The e-tron’s pre-crash front seatbelts will tighten automatically in the event the vehicle detects an impending crash, improving protection against injury significantly. The SE Countryman doesn’t offer pre-crash pretensioners.
For enhanced safety, the front seat shoulder belts of the Audi e-tron are height-adjustable to accommodate a wide variety of driver and passenger heights. A better fit can prevent injuries and the increased comfort also encourages passengers to buckle up. The MINI SE Countryman doesn’t offer height-adjustable seat belts.

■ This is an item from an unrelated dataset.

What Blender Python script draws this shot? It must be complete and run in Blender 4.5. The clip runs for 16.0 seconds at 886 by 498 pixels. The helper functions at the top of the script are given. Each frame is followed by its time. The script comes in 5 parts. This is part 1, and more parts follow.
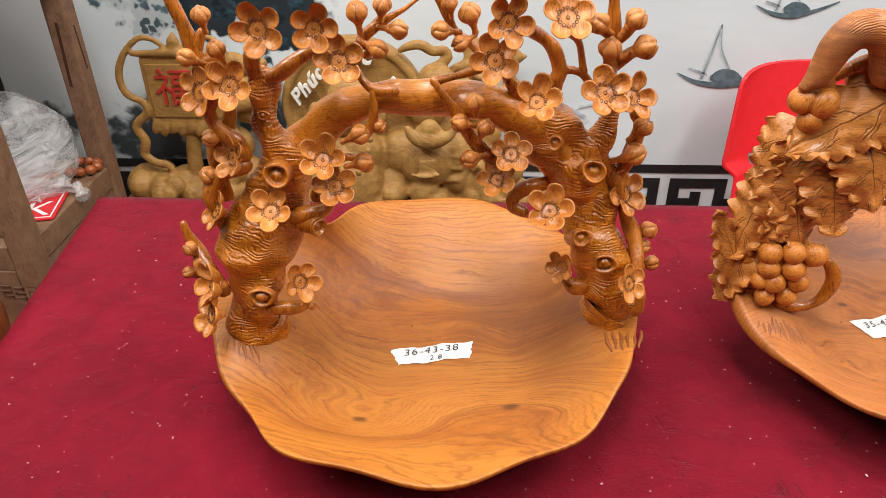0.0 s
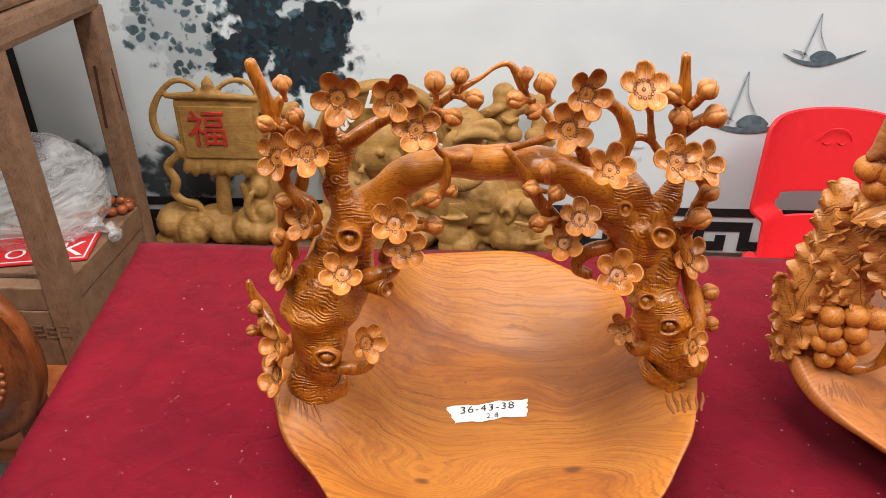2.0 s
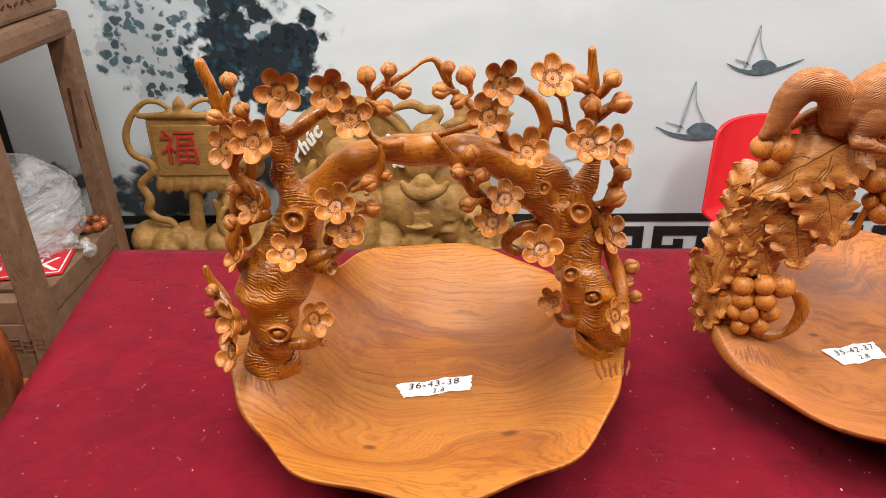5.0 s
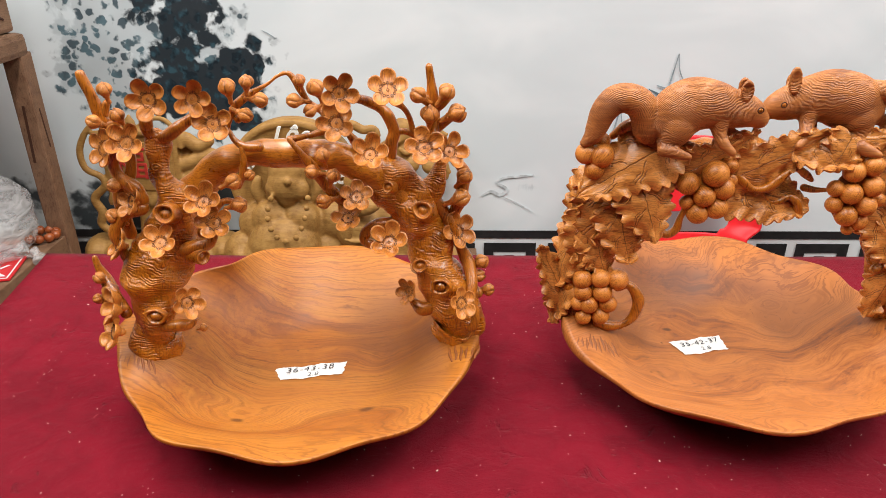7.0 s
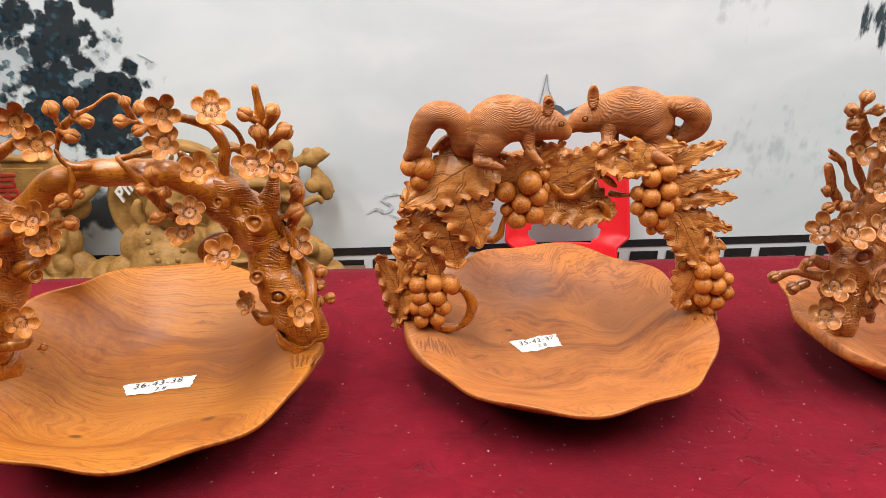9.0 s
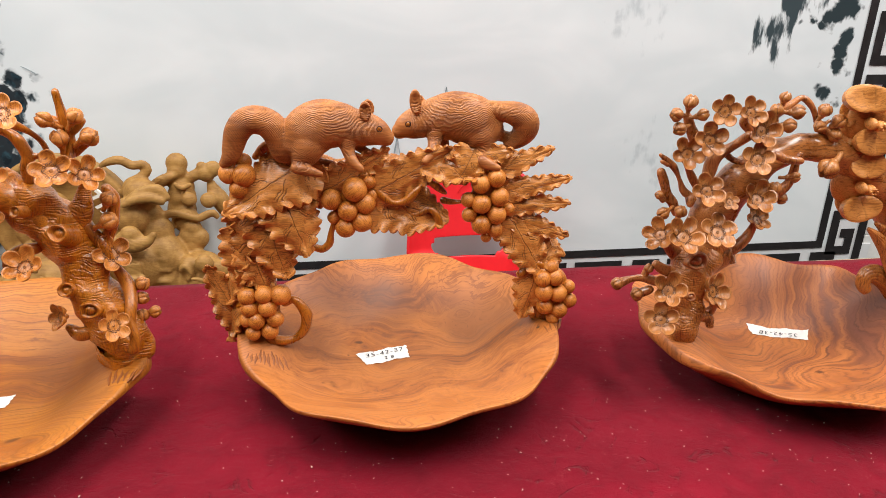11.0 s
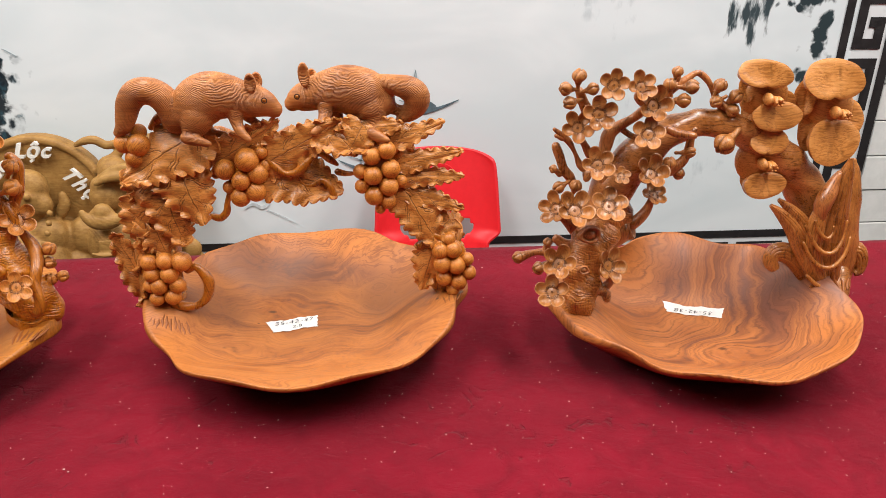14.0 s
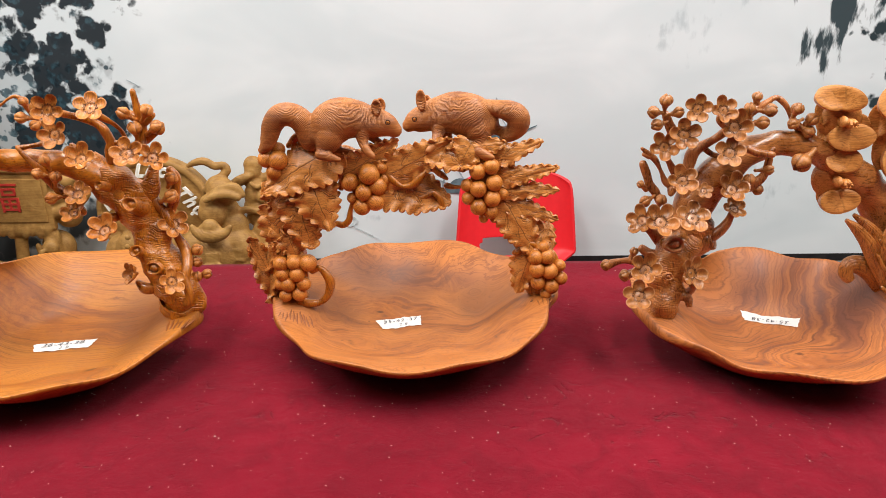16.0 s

Both the e-tron and SE Countryman have child safety locks to prevent children from opening the rear doors. The e-tron has power child safety locks, allowing the driver to activate and deactivate them from the driver's seat and to know when they're engaged. The SE Countryman’s child locks have to be individually engaged at each rear door with a manual switch. The driver can’t know the status of the locks without opening the doors and checking them.
The Insurance Institute for Highway Safety tests front crash prevention systems. With a score of 6 points, IIHS rates the Pre Sense Front in the e-tron as “Superior.” The SE Countryman scores only 3 points and is rated only “Advanced.”
When descending a steep, off-road slope, the e-tron’s standard Hill Descent Control allows you to creep down safely. The SE Countryman doesn’t offer Hill Descent Control.
An active infrared night vision system optional on the e-tron helps the driver to more easily detect people, animals or other objects in front of the vehicle at night. Using an infrared camera and near-infrared lights to detect heat, the system then displays the image on a monitor in the dashboard. The SE Countryman doesn’t offer a night vision system.
The e-tron offers an optional Top View Camera System to allow the driver to see objects all around the vehicle on a screen. The SE Countryman only offers a rear monitor and front and rear parking sensors that beep or flash a light. That doesn’t help with obstacles to the sides.
The e-tron’s blind spot warning system uses sensors to alert the driver to objects in the vehicle’s blind spots where the side view mirrors don’t reveal them. The SE Countryman doesn’t offer a system to reveal objects in the driver’s blind spots.
To help make backing out of a parking space safer, the e-tron’s standard Rear Cross-Traffic Assist uses sensors in the rear to alert the driver to vehicles approaching from the side and Automatic Brake Activation automatically engages the brakes to help avoid a collision. The SE Countryman doesn’t offer a rear cross-path warning system.
Both the e-tron and the SE Countryman have standard driver and passenger frontal airbags, front side-impact airbags, driver and front passenger knee airbags, side-impact head airbags, front seatbelt pretensioners, four-wheel antilock brakes, all wheel drive, traction control, electronic stability systems to prevent skidding, crash mitigating brakes, post-collision automatic braking systems, daytime running lights, lane departure warning systems and rearview cameras.
The Audi e-tron weighs 1839 to 2148 pounds more than the MINI SE Countryman. The NHTSA advises that heavier vehicles are much safer in collisions than their significantly lighter counterparts.
For its top level performance in IIHS driver and passenger-side small overlap frontal, moderate overlap frontal, side impact, roof strength and head restraint tests, its standard vehicle-to-vehicle front crash prevention system, its standard vehicle-to-pedestrian front crash prevention system, and its standard headlight’s “Good” rating, the Insurance Institute for Highway Safety grants the e-tron its highest rating: “Top Safety Pick Plus” for 2022, a rating granted to only 127 vehicles tested by the IIHS. The SE Countryman last would have qualified as only a standard “Top Safety Pick” in 2017.